▸ **Task directions**: Reproduce each line of the material exactly, minus any picture.
⟨
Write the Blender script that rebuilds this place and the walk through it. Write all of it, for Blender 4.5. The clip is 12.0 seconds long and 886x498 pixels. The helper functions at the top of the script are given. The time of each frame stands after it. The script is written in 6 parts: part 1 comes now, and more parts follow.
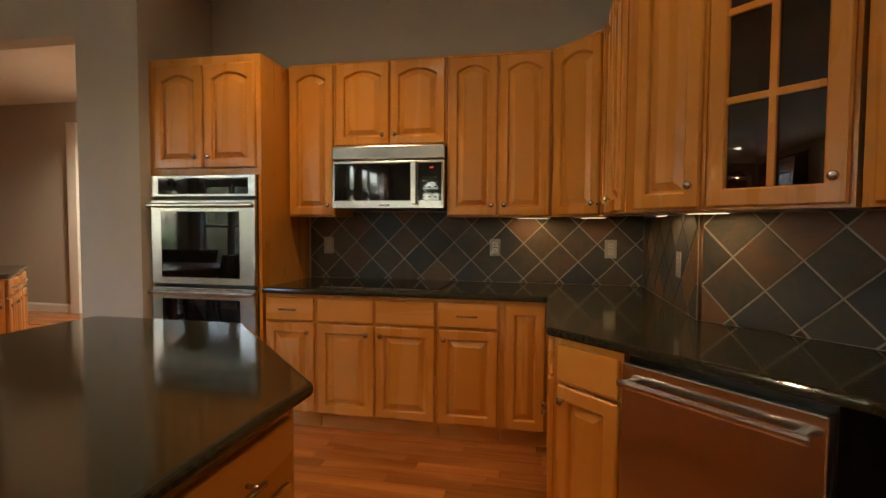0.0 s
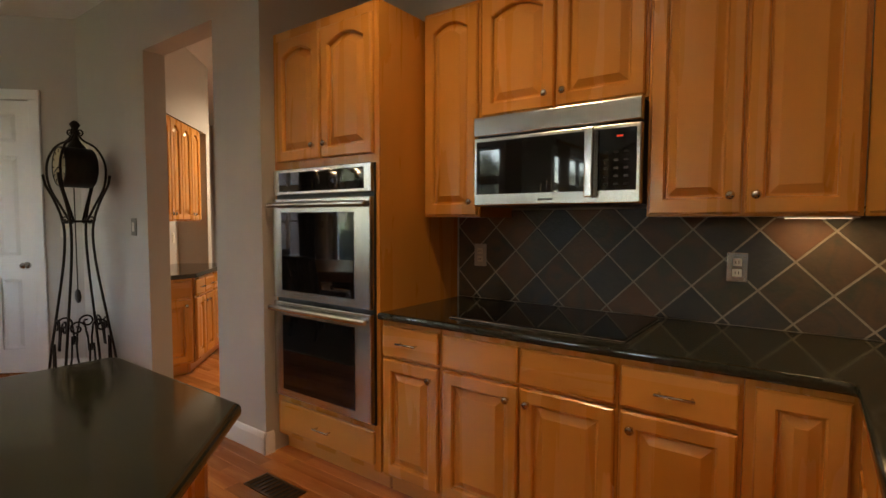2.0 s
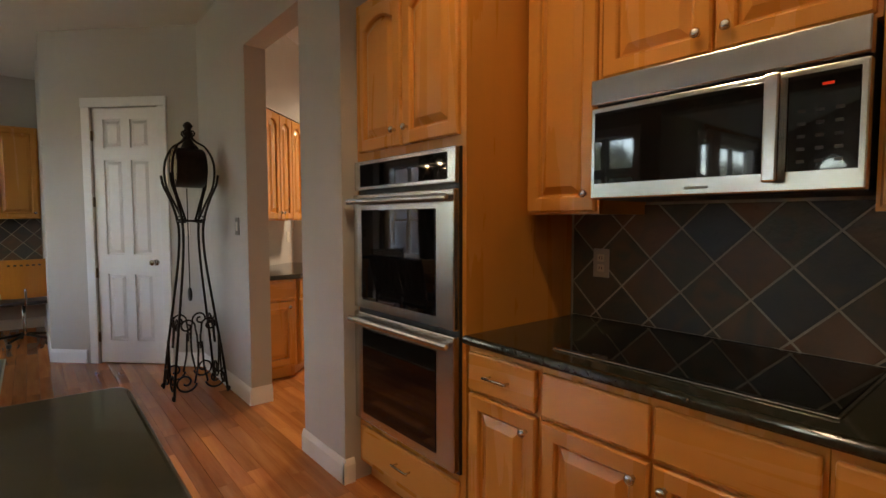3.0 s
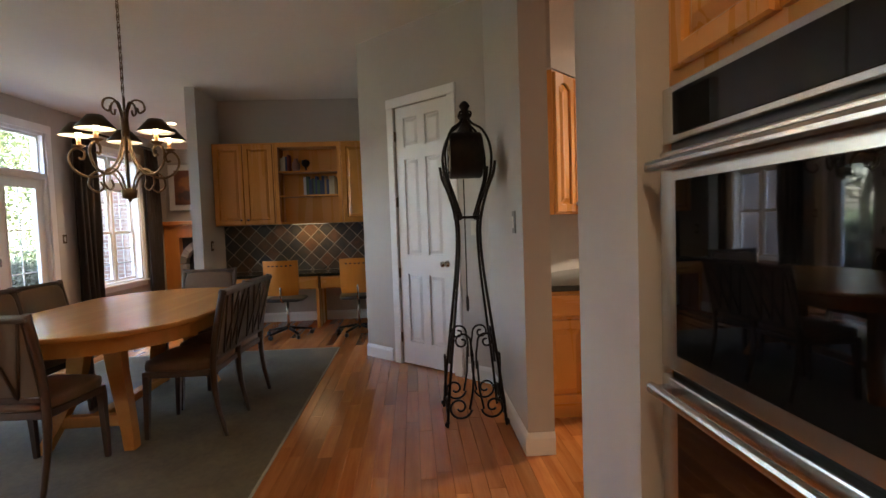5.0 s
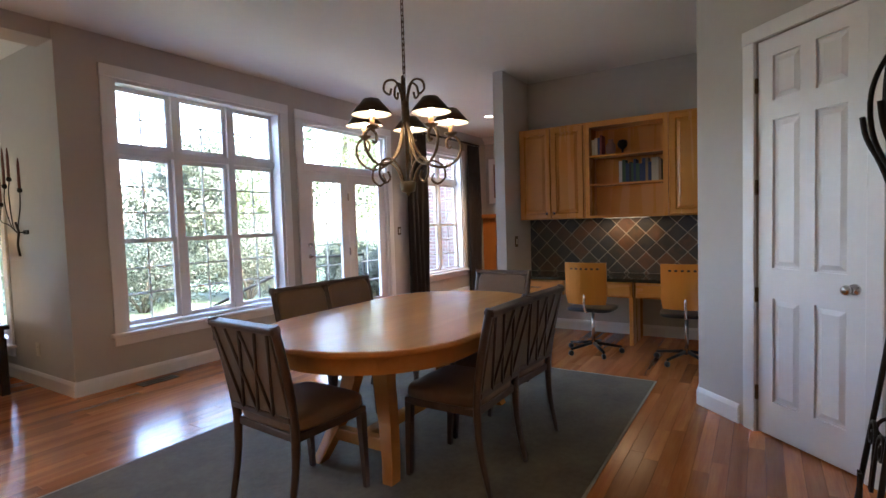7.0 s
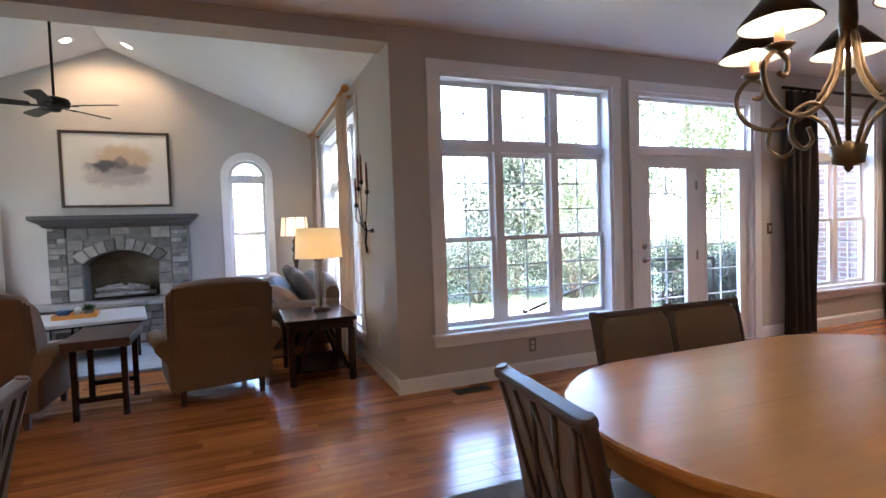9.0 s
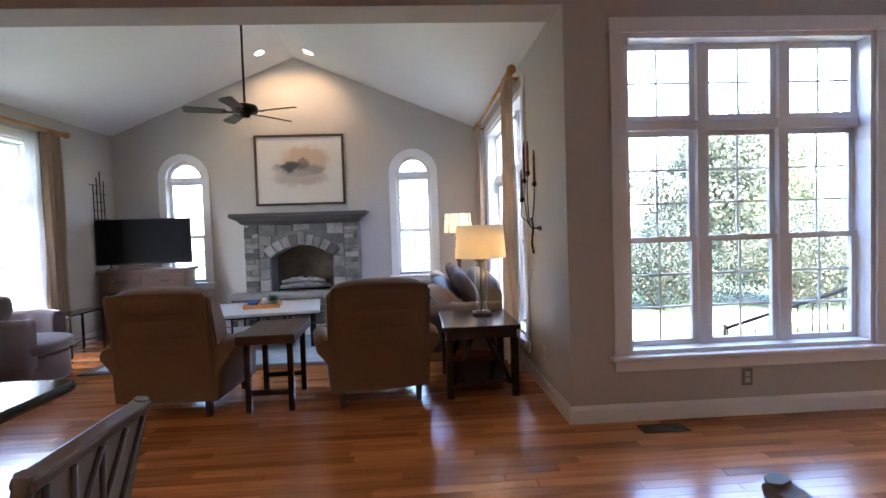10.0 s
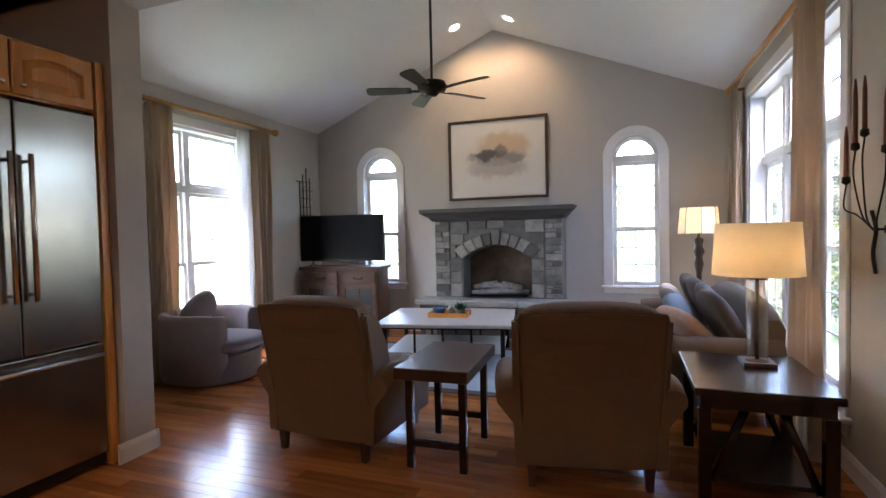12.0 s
⟩
▸ **Task answer**:
Write the Blender script that rebuilds this place and the walk through it. Write all of it, for Blender 4.5. The clip is 12.0 seconds long and 886x498 pixels. The helper functions at the top of the script are given. The time of each frame stands after it. The script is written in 6 parts: part 1 comes now, and more parts follow.
0.0 s
2.0 s
3.0 s
5.0 s
7.0 s
9.0 s
10.0 s
12.0 s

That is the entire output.